** Begin Data lines **
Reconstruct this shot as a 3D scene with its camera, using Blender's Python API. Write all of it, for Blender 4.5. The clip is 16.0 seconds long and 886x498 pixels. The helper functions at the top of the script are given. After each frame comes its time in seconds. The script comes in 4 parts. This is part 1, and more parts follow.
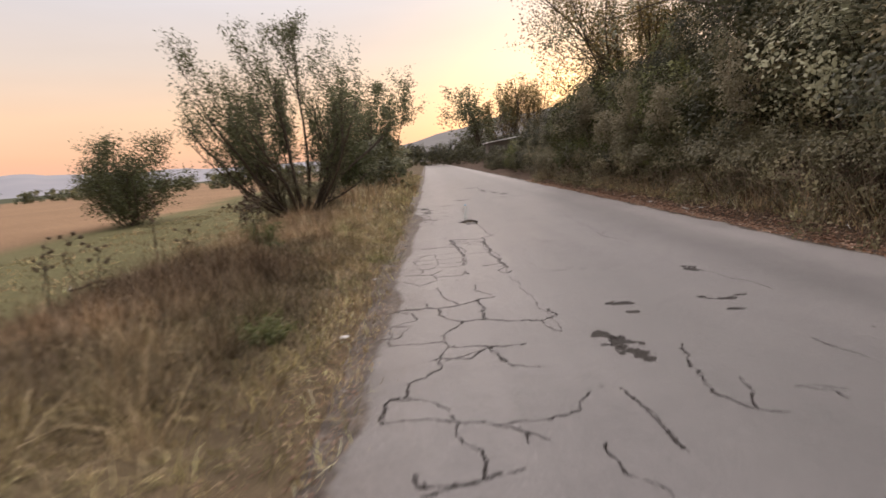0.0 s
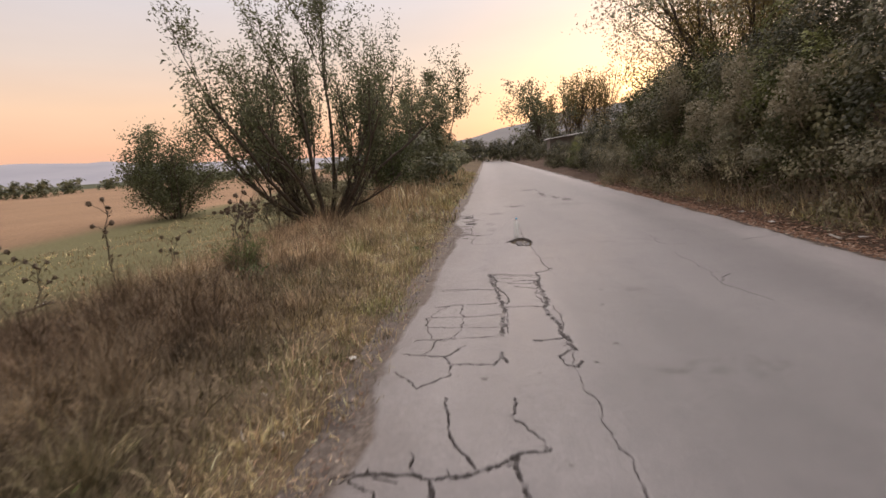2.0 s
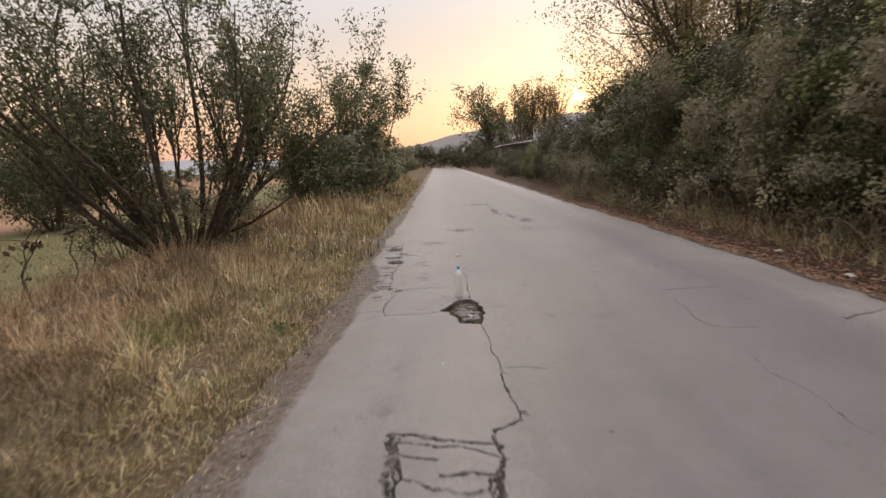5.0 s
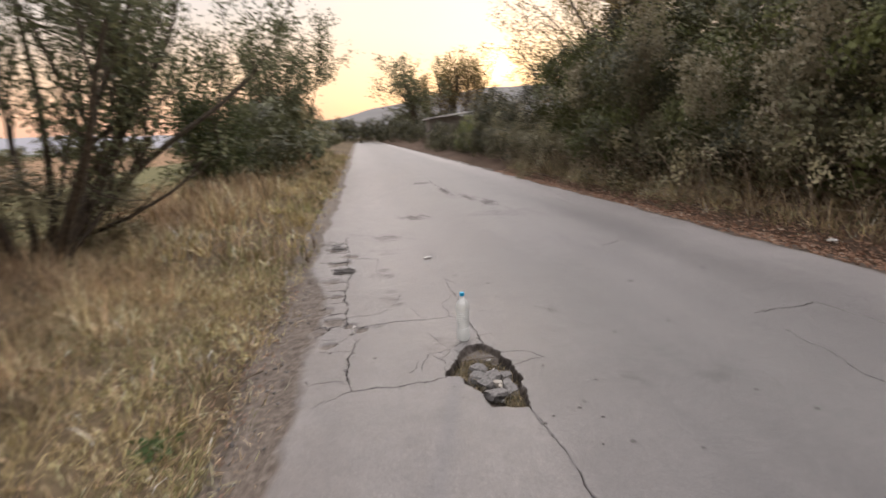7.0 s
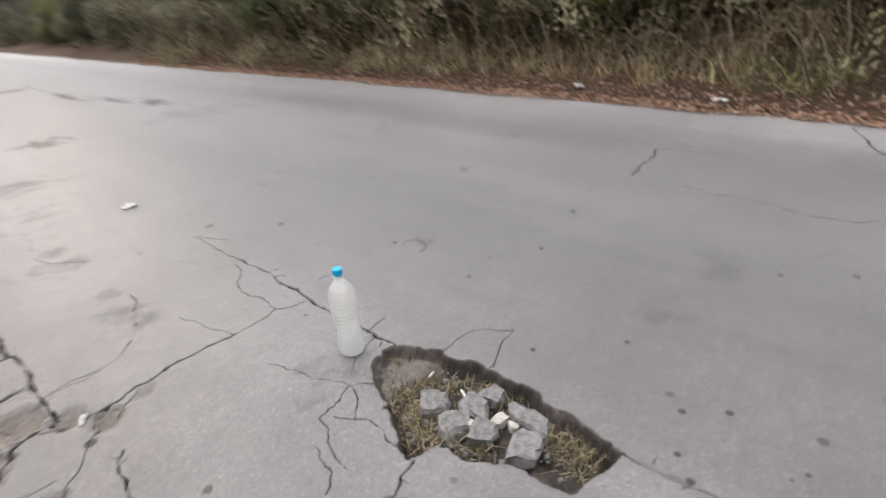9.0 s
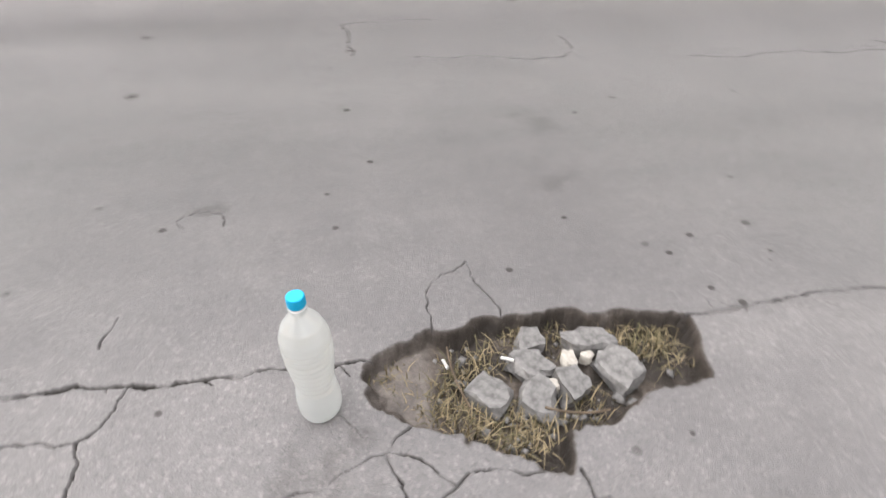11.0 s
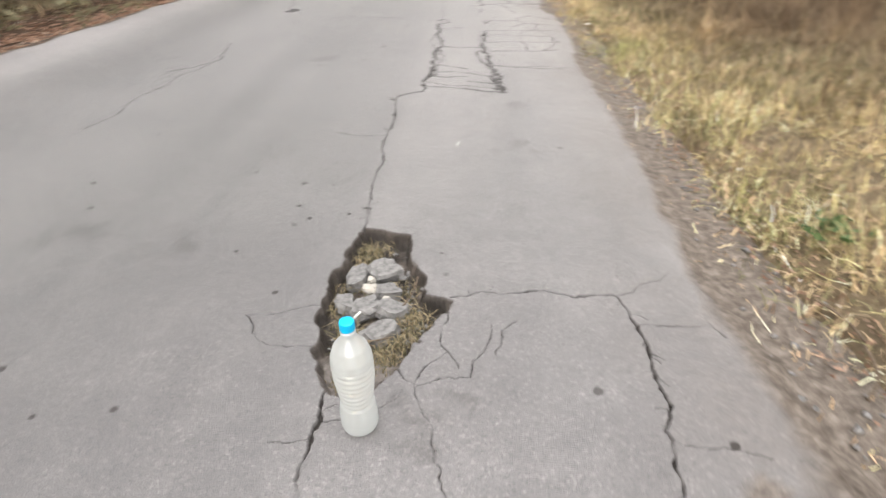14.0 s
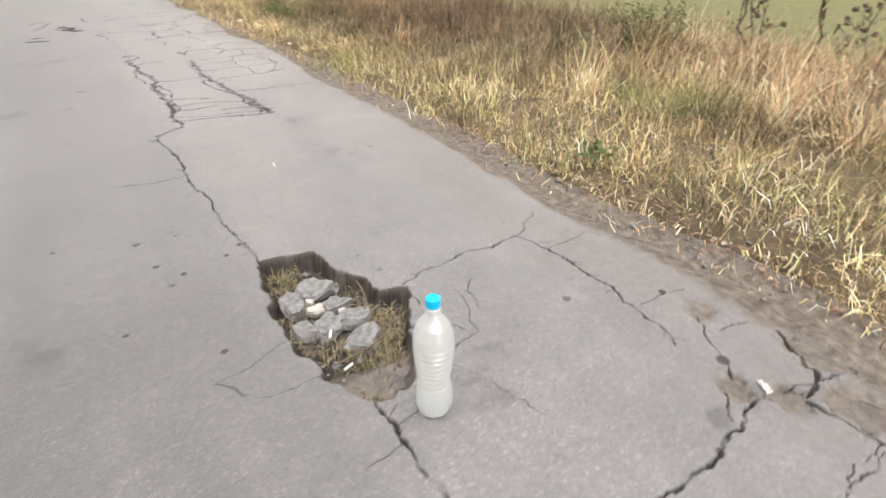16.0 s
** End Data lines **
> _Task statement_
Reproduce every line exactly and omit all pictures.

> _Task result_
Reconstruct this shot as a 3D scene with its camera, using Blender's Python API. Write all of it, for Blender 4.5. The clip is 16.0 seconds long and 886x498 pixels. The helper functions at the top of the script are given. After each frame comes its time in seconds. The script comes in 4 parts. This is part 1, and more parts follow.
0.0 s
2.0 s
5.0 s
7.0 s
9.0 s
11.0 s
14.0 s
16.0 s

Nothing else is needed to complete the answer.